>> START Data segment

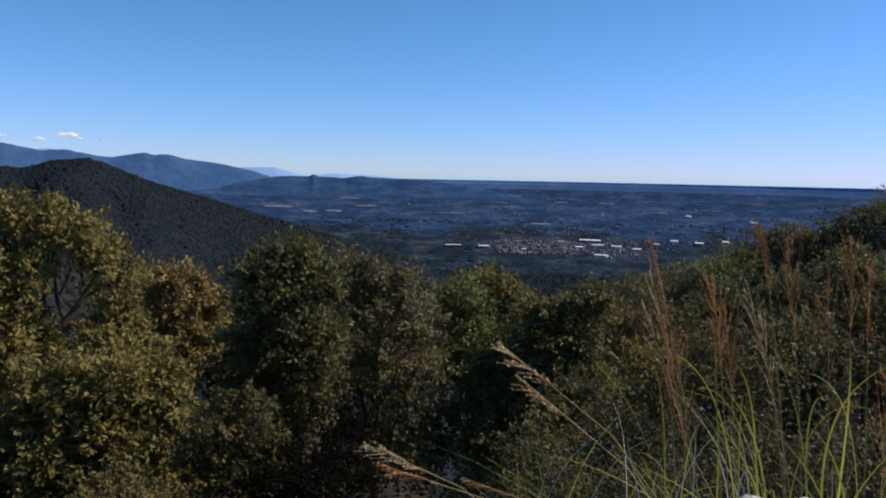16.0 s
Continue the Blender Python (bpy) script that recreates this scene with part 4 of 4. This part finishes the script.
def build_town():
    rs = np.random.RandomState(5)
    kinds = [house_kind(12, 9, 6, 2.4, "pale rendered house with a clay tile roof", False), house_kind(17, 10, 8, 2.8, "three-storey rendered house with a clay roof", False),
             house_kind(10, 10, 5.5, 2.6, "small rendered house with a hipped clay roof", False), house_kind(24, 11, 10, 3, "long apartment block with a clay roof", False)]
    for h in kinds:
        h.scale = (0.58, 0.58, 0.58)
    first = [True] * 4
    # the old centre, the modern edge and the nearer hamlets: azimuth, spread, elevation, spread, count
    for a, sa, el, se, n in ((66.8, 1.4, -5.72, 0.26, 110), (70.4, 1.8, -5.75, 0.33, 100), (74.3, 1.8, -5.6, 0.32, 46), (69.5, 3.5, -4.35, 0.2, 16), (76.5, 2.2, -4.3, 0.25, 14), (80, 2.5, -5.0, 0.35, 28), (60, 3, -4.6, 0.3, 8)):
        for _ in range(n):
            x, y, z = plain_place(a + rs.normal(0, sa), min(el + rs.normal(0, se), -1.5))
            k = rs.choice(4, p=[0.4, 0.25, 0.25, 0.1])
            m = pose(x, y, z, 0, 0, rs.choice([-70, 20]) + rs.normal(0, 12))
            if first[k]:
                kinds[k].matrix_world = m @ Matrix.Scale(0.58, 4)
                first[k] = False
            else:
                copy_thing(kinds[k], m)
    # the rest of the town and hamlets too far and small to tell their houses apart
    far, slots = [], []
    for a, sa, el, se, n, big in ((68.4, 3.2, -5.75, 0.5, 480, 0.5), (73.0, 3.0, -5.75, 0.42, 270, 0.5), (66.3, 0.9, -5.3, 0.35, 50, 0.5), (70.5, 4.0, -4.4, 0.5, 80, 0.48), (79.0, 4.0, -5.2, 0.5, 100, 0.52), (73, 8, -3.5, 0.4, 40, 0.7), (56, 6, -2.6, 0.5, 8, 0.9),
                                  (82, 5, -3.8, 0.6, 36, 0.8), (66, 8, -2.9, 0.4, 12, 0.9), (76, 8, -2.3, 0.4, 14, 1), (87, 6, -2.6, 0.6, 14, 1)):
        for _ in range(n):
            x, y, z = plain_place(a + sa * rs.uniform(-1, 1), min(el + se * rs.uniform(-1, 1) - 0.05 * abs(rs.normal()), -1.3))
            w, d, h = big * rs.uniform(10, 28), big * rs.uniform(8, 14), big * rs.uniform(3, 6.5)
            bv, bf = box(x, y, z + h / 2 - 2, w, d, h + 4)
            rv = np.array([[x - w / 2, y - d / 2, z + h], [x + w / 2, y - d / 2, z + h], [x + w / 2, y + d / 2, z + h], [x - w / 2, y + d / 2, z + h], [x - w / 2, y, z + h + 1.8], [x + w / 2, y, z + h + 1.8]])
            far += [(bv, bf), (rv, np.array([[0, 1, 5, 4], [2, 3, 4, 5]]))]
            slots += [0] * 6 + [1] * 2
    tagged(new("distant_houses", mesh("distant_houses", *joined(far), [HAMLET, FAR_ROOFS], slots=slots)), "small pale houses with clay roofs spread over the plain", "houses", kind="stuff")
    sheds = [(72.4, -5.22, 118, 40, 10), (71.6, -5.75, 60, 34, 9), (74.4, -5.6, 70, 30, 9), (75.9, -5.75, 78, 32, 9), (73.3, -6.3, 60, 30, 8), (61.8, -5.83, 90, 20, 7), (64.2, -5.9, 56, 34, 9), (78.6, -5.0, 66, 34, 9),
             (80.4, -5.1, 84, 40, 10), (77.3, -5.3, 50, 24, 8), (82.2, -4.9, 70, 40, 9), (73.0, -5.55, 80, 26, 9), (70.2, -5.35, 36, 20, 8), (67.3, -6.0, 34, 18, 7), (79.5, -3.1, 70, 40, 9), (84, -3.4, 90, 40, 9)]
    for a, e, wx, wy, hh in sheds:
        s = shed_kind((0.66 if a < 75 else 0.4) * wx * rs.uniform(0.7, 1.15), wy, 0.8 * hh, "industrial shed with a pale metal roof")
        x, y, z = plain_place(a, e)
        s.matrix_world = pose(x, y, z, 0, 0, -a + rs.normal(0, 8))


build_town()


def field(az, el, wa, de):
    """A pale open field lying on the plain."""
    n = 9
    rs = np.random.RandomState(int(abs(az * 100)))
    v = []
    for k in range(n):
        t = 2 * math.pi * k / n
        x, y, z = plain_place(az + wa * math.cos(t) * rs.uniform(0.75, 1.0), el + de * math.sin(t) * rs.uniform(0.7, 1.0))
        v.append((x, y, z + 4))
    low = [(x, y, z - 9) for x, y, z in v]
    f = [[0, k, k + 1] for k in range(1, n - 1)]
    q = [[k, n + k, n + (k + 1) % n] for k in range(n)] + [[k, n + (k + 1) % n, (k + 1) % n] for k in range(n)]
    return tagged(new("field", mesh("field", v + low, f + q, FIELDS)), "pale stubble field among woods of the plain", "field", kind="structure")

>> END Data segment

Directions:
For the listing above, identify each line bearing "with".

Exercise response:
Continue the Blender Python (bpy) script that recreates this scene with part 4 of 4. This part finishes the script.
    kinds = [house_kind(12, 9, 6, 2.4, "pale rendered house with a clay tile roof", False), house_kind(17, 10, 8, 2.8, "three-storey rendered house with a clay roof", False),
             house_kind(10, 10, 5.5, 2.6, "small rendered house with a hipped clay roof", False), house_kind(24, 11, 10, 3, "long apartment block with a clay roof", False)]
    tagged(new("distant_houses", mesh("distant_houses", *joined(far), [HAMLET, FAR_ROOFS], slots=slots)), "small pale houses with clay roofs spread over the plain", "houses", kind="stuff")
        s = shed_kind((0.66 if a < 75 else 0.4) * wx * rs.uniform(0.7, 1.15), wy, 0.8 * hh, "industrial shed with a pale metal roof")